I know that even the lowest paid among them can’t earn less than 30-40 K
yet some of them can’t pay the bills and many carry debt. What do they spend it on? Are they just bad with money? Hidden expenses? Some of them have had bad breaks. One woman in particular, I think she just
doesn’t know how to deal with money. She
cashes all of her checks at Nick’s check cashing and uses it as her bank.
Gas prices, I am sure, haven’t helped. Most of my coworkers commute. I was coming in from a conference at 10 am one morning. As the elevator door slid shut one morning, a woman staggered on. She caught my eye. “Traffic.” She pauses dramatically, “Was horrendous. It normally takes me one hour to get here but it was hell today--took me an hour and a half.”
”You know," I calculate, “If you commute an
hour each way every day, you’ve essentially worked 10 hours you weren’t paid
for ever week.”
Her eyes lit up,” I know.” She said, “Isn't it crazy?”
I didn’t have the
heart to tell her I lived a mile and a half away. One of the things I am
realizing is that most people just don’t think about these things from the perspective of what it is costing them. She got it, yet she acted like she didn’t have a choice.

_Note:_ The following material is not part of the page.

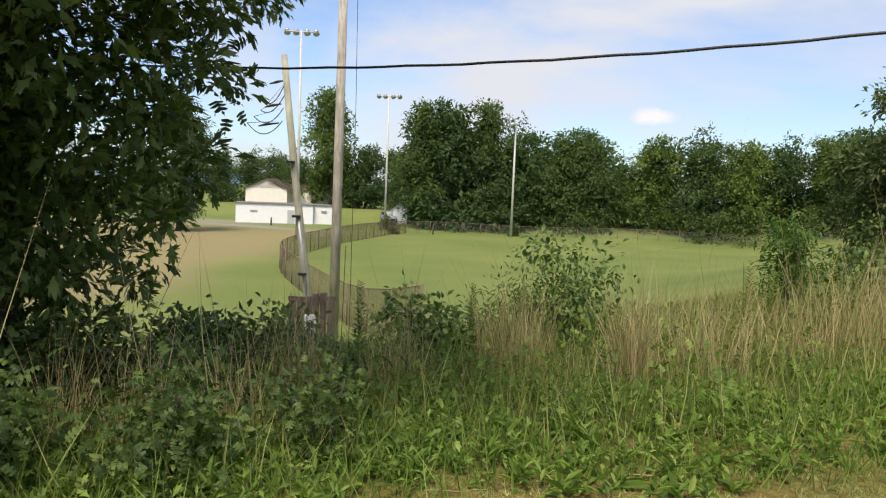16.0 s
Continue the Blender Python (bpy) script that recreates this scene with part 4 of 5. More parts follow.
# Feathery sumac before the grove.
sumac = thing("sumac", (9.35, 28.8, gz(9.35, 28.8)), "pale green sumac with feathery drooping fronds", "shrub")
tube("stem", [(0, 0, -0.1), (0.03, 0, 1.0), (0.0, 0.02, 2.2)], [0.05, 0.04, 0.025], M_TWIG, sumac, 7)
for i in range(22):
    a, h = i * 2.4, 0.6 + 1.75 * i / 22
    reach = 0.8 - 0.25 * i / 22
    k = np.linspace(0, 1, 27)
    spine = np.stack([np.cos(a) * reach * k, np.sin(a) * reach * k, h + 0.3 + 0.62 * k - 0.42 * k**2], -1)
    way = unit(np.gradient(spine, axis=0))
    side = unit(np.cross(way, (0, 0, 1.0)))
    tips = [spine + q * 0.2 * np.sin(np.pi * (0.12 + 0.8 * k))[:, None] * side + 0.12 * way + (0, 0, -0.07) for q in (1, -1)]
    v = np.concatenate([spine + 0.008 * side, spine - 0.008 * side] + tips)
    n = np.arange(1, 26)
    f = np.concatenate([np.stack([n, n + 1, n + 28], -1), np.stack([n, n + 28, n + 27], -1), np.stack([n, n + 1, n + 54], -1), np.stack([n + 27, n + 28, n + 81], -1)])
    np_mesh("frond", v, f, M_SUMAC, sumac)

# The wood behind the sports field.
WOOD = "wood behind the sports field"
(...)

When I first started working at Initech,I mentioned to a secretary that I only lived a short distance away. “Oh, my god, we hate people like you!” she joked, calling to an admin assistant. “But you rent, right? I own a home, so I’m out in Valencia.” The other woman lived in Fullerton. I should have been geographically shocked, but I once had a friend who lived so far away then when she went on job interviews the firms she interviewed with had never even heard of it. "Monrovia?” they asked incredulously. Two hours is too far even by LA standards.
*
I remember reading a series of articles in the LA Weekly about living in LA titled “The L.A. Dream Revisited.” Since most people in the LA area rent, the series contained the curious subtitle “Beyond the house and the yard…the apartment as object of desire.” It focused on the people who rent, which the reporters struggled with against a backdrop of record home ownership and housing prices. As Robert Greene writes, “A majority of Angelenos don’t live in cottages, mansions, or tract houses but in apartments, and there is no living unit more emblematic of LA than the three-story dingbat apartment building, parking spaces underneath, stucco covered…” I read with some amusement an article on a couple who have sold their house to rent because it is such a comparatively good deal.

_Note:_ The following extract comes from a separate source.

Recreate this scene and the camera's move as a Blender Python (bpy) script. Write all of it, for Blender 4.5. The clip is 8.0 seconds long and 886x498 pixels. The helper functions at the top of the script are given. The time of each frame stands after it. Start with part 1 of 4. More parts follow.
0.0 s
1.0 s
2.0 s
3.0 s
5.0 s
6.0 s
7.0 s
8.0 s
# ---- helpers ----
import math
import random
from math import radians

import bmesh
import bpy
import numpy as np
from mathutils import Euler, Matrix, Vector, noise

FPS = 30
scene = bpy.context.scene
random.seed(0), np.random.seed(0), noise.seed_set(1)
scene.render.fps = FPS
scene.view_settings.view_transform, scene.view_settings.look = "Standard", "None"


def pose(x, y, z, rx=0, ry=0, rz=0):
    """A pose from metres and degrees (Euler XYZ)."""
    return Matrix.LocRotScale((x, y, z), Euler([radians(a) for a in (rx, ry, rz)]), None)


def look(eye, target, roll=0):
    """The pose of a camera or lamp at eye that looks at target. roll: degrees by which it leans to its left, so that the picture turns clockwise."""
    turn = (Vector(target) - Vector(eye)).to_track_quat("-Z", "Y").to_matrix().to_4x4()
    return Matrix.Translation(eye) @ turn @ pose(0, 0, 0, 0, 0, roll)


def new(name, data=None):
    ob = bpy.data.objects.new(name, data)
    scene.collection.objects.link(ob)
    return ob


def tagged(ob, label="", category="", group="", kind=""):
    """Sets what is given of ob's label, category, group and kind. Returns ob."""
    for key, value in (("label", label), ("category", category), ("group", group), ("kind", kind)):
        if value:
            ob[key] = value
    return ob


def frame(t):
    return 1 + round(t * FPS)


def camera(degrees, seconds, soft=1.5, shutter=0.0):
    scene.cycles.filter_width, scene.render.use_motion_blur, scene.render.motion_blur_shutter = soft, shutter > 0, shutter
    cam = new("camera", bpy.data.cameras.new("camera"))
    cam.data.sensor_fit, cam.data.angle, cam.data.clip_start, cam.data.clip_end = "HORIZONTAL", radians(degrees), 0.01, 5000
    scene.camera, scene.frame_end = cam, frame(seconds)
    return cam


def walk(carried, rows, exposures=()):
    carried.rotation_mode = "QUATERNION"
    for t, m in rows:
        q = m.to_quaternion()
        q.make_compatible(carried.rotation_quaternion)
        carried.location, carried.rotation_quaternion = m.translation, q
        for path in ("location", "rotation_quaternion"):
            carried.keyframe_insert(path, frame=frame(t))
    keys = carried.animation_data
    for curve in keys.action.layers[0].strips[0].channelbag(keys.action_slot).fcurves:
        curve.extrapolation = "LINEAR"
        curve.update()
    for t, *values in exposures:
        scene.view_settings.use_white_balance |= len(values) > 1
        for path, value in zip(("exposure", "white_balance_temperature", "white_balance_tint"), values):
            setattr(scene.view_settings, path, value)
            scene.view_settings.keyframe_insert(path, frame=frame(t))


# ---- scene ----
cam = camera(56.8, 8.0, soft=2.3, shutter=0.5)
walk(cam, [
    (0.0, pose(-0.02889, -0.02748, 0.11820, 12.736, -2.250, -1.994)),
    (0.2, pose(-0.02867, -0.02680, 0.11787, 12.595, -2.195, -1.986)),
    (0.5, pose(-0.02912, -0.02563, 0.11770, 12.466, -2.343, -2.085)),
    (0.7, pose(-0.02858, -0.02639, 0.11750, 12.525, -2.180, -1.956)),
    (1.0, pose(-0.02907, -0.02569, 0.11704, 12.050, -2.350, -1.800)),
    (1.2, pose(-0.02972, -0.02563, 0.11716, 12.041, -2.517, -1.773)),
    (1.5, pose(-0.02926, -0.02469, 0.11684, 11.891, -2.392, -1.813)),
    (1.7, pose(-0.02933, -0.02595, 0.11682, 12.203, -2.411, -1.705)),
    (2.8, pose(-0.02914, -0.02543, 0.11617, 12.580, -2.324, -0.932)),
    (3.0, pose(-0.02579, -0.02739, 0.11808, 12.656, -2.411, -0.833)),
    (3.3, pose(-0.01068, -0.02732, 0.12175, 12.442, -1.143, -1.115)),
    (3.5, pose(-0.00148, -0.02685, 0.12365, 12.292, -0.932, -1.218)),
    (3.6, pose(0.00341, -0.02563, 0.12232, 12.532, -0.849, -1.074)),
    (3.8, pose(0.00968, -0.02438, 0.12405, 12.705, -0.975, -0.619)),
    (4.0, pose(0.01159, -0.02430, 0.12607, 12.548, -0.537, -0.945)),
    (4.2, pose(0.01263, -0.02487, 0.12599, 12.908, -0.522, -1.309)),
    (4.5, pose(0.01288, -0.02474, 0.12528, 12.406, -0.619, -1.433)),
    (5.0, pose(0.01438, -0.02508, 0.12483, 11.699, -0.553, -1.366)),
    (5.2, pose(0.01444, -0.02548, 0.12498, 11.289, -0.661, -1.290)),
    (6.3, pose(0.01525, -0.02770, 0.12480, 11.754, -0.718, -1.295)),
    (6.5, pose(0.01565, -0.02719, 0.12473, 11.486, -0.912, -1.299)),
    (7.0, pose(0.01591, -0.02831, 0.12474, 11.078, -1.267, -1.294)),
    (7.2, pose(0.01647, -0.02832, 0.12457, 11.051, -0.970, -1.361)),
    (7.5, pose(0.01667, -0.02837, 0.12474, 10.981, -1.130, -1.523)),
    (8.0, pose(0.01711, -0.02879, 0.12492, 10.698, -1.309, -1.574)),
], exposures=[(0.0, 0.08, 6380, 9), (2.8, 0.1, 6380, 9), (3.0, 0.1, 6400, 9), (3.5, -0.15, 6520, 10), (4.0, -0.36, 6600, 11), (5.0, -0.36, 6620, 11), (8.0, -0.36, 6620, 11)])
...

And yet more and more people have added the additional burden of a long commute into the mix. More and more people have felt compelled to jump into the real estate market, moving further and further out for affordability, never questioning whether home ownership is a good investment when you calculate the cost of commute times and high prices on lifestyle.
With the rise in gas prices, the effect has been two fold; a loss of time and a money. That house now costs many more than they realize. The job that pays 40 K and takes 40 hours a week now pays less for more time when you factor in gas and the 50 hr work that commute creates. And that assumes you never come in early or leave late, an increasingly difficult balance to strike.
It's the hidden financial lives of coworkers that are changing in subtle ways the American worklife. It has to affect productivity, and one questions the societal toll as we look to
schools to baby-sit and raise the children whose parents are stuck in traffic or the cubicle and can't get back until dinner. Can we reclaim our work lives and roll back
the clock?
Sometimes, the hidden lives of coworkers don't remain so hidden. The girl who used to cruise to Vegas in the rented Escalade didn't come to work one Monday and rumors swirled about an arrest. With the skills I'd gleaned from a previous contract job, I looked her up on the LA County jail site: she'd been arrested for check forgery. Becuase she was in jail and couldn't come to work, she was fired later the next week for failing to come in.
I left the job a few months later, but sometimes I think about my old coworkers and wonder where they are. What my boss is doing. But not very often. You never know what's really going on in the cubicle next door, or in the millions of cubicles beyond it. BUt everywhere you look--there's money, a real person, and a story hidden behind them.